Q&A With Zoë Chance
Zoë Chance is a lecturer in marketing at the Yale School of Management. Her research includes consumer behavior, focusing on decision making and social welfare.
We invited our Facebook and Twitter followers, as well as students, to submit questions based on Chance’s research, and here is what she had to say.
In reference to the research article in Psychological Science, “Giving Time Gives You Time” :
Is there a relationship between the amount of time given or volunteered and the amount of time received?
We didn’t find a relationship between the amount of time given or volunteered and the amount of time received — at least between 10 and 30 minutes. My collaborator, Mike Norton, has found in other studies that the psychological effects of giving money don’t vary between small amounts ($1 and $20), and we believe this effect also is more about the act of giving than the amount given. But at some point, of course, giving requires a real sacrifice of one’s own necessities. Other studies that have shown the health benefits of volunteering disappear after about 40 hours per year of volunteering, and I would suspect that the psychological benefits we observe might disappear as well.
In Experiment 3, participants were asked to go out into the real world and spend time on themselves or another person. Did you collect any information on what sort of activities people participated in (both for themselves and for others). Do you think that the type of activity people participate in could influence their perception of time?
We did collect information on what types of activities people participated in when they were spending time on themselves and on others, and we were a bit surprised both by the variety (e.g., “I helped my husband inventory his yarn”) and the homogeneity of experiences (e.g., pedicures were tremendously popular among women who spent time on themselves). We had RAs code the activities into broad categories such as “educational,” “exercise,” and “personal grooming,” and found that controlling for activity did not affect the direction or significance of our results.
We find that in our studies, spending time on others affects time perception via perceived self-efficacy, and certainly some activities are more likely to increase the perception of self-efficacy than others. In some follow-up studies I’ve conducted with Troy Campbell and Lalin Anik at Duke, we’ve found that people believe they will feel more effective doing a task (e.g., grocery shopping) for someone else than they will doing the same task for themselves. So the differences we find in Study 3 may be due to both differences in activities and the fact that the tasks are being performed for others.
In your study you found that feelings of self-efficacy seem to link giving time with perceived time affluence. Do you think this is unique to situations where you are giving time to others? Could manipulating other things related to feelings of self-efficacy also change perceptions of time?
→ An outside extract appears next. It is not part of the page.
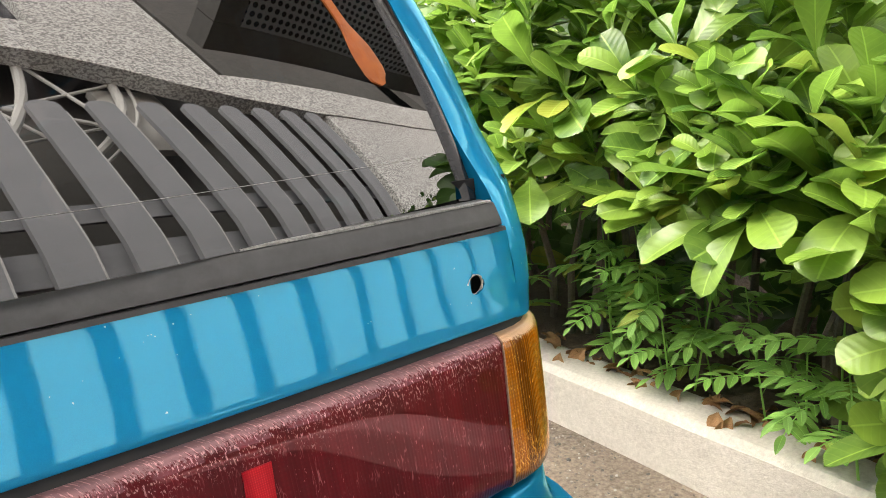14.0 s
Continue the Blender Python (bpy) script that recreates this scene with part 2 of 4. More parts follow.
REDBRIGHT = lens_mat("bright_red_reflector", (0.36, 0.003, 0.012), (0.60, 0.012, 0.025), 4400, 0.1, 0.0, 0.3, 0.4, 0.1, (0.8, 0.1, 0.1), (1.0, 0.5, 0.5))
# Brighter lens red, with light passing through the edge put into the colour.
REDRIM = lens_mat("red_lens_rim", (0.10, 0.0015, 0.005), (0.14, 0.003, 0.008), 2200, 0.5, 0.0, 0.05, 0.1, 0.6, (0.5, 0.2, 0.22), (0.90, 0.44, 0.52), 0.6)
AMBER = lens_mat("amber_lamp_plastic", (0.15, 0.034, 0.0004), (0.56, 0.150, 0.002), 2100, 1.0, 1.0, 0.45, 0.35, 0.8, (1.0, 0.46, 0.09), (1.0, 0.84, 0.66))
CLEAR = lens_mat("white_lamp_plastic", (0.56, 0.56, 0.56), (0.86, 0.86, 0.86), 3600, 0.9, 0.0, 0.5, 0.4, 0.3, (0.85, 0.85, 0.85))
SEAM = rough_mat("pale_lens_seam", (0.16, 0.06, 0.03), (0.40, 0.24, 0.17), 300, 0.4)
EMBOSS = rough_mat("worn_embossing", (0.20, 0.06, 0.07), (0.34, 0.14, 0.15), 300, 0.5)
TINT = glass_mat("tinted_glass", (0.012, 0.012, 0.014), 2.0)
PANE = glass_mat("window_glass", (0.03, 0.035, 0.04), 1.5)
METAL = rough_mat("worn_steel", (0.32, 0.30, 0.27), (0.55, 0.53, 0.5), 90, 0.35, 0.3, 0.0006, 6, 0.9)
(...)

There’s no reason to believe that spending time on others is the only way, or even the best way, to increase time affluence through self-efficacy. I think it’s an interesting, surprising, and “good” way of doing so; however, I’m also curious about what other activities might increase self-efficacy and time perception. For example, Christian Wheeler has suggested that checking more or fewer items off a to-do list might accomplish the same thing, and that would be a very easy way to increase time affluence!
In Experiment 3, participants were told to spend time doing something for themselves that they weren’t planning on doing that day, or to spend time doing something for someone else that they weren’t planning on doing that day. Did you get any sort of feedback from participants as to whether they actually spent time on themselves or others that day? What types of activities did they participate in?
We tried to increase the likelihood that people would do the activity by asking them in the morning what they planned to do and when they would do it, and by soliciting a promise to do so. In the follow-up survey, we told participants that there was no penalty for not having completed the activity, that we understand sometimes unexpected things come up, but that from a scientific perspective, it was important for us to know who did the activity and who didn’t. We said that if they hadn’t completed the activity they had planned on, we’d like them to check a box to let us know that, but to complete the rest of the survey as if they had.
About ten percent of the respondents admitted not having completed the task they were assigned, and we reported results excluding those people; however, including them in the analysis didn’t change the direction or significance of the results. Some other activities participants did included: cooking a nice meal for oneself or someone else, shoveling snow from a neighbor’s driveway, helping someone else with homework, reading a novel, taking a bath, playing video games, listening, lifting weights, running, doing someone else’s laundry, doing someone else’s hair, and repairing a truck.
Do people feel they have more time or less time depending on the type of volunteer work they’re participating in?
Good question, and we don’t know. From personal experience, however, I can say that the perceived efficacy of volunteer work certainly varies a lot! I expect that observing the direct effects of one’s labor is probably important. For example, serving meals in a soup kitchen might feel much more effective than canvassing for votes, and might therefore have a greater effect on time affluence.
What areas of research would you like to study that you haven’t had a chance to explore yet?
Thanks for asking. A couple of related things I’m curious about are understanding what other types of activities make people feel more productive and less time constrained (e.g., the checking off the to-do list idea) and also, whether the feeling of having more time exacerbates the planning fallacy (George Wu’s suggestion). And in other work that I’m excited about, I’m already exploring a parallel phenomenon: how giving away money can make people feel wealthier.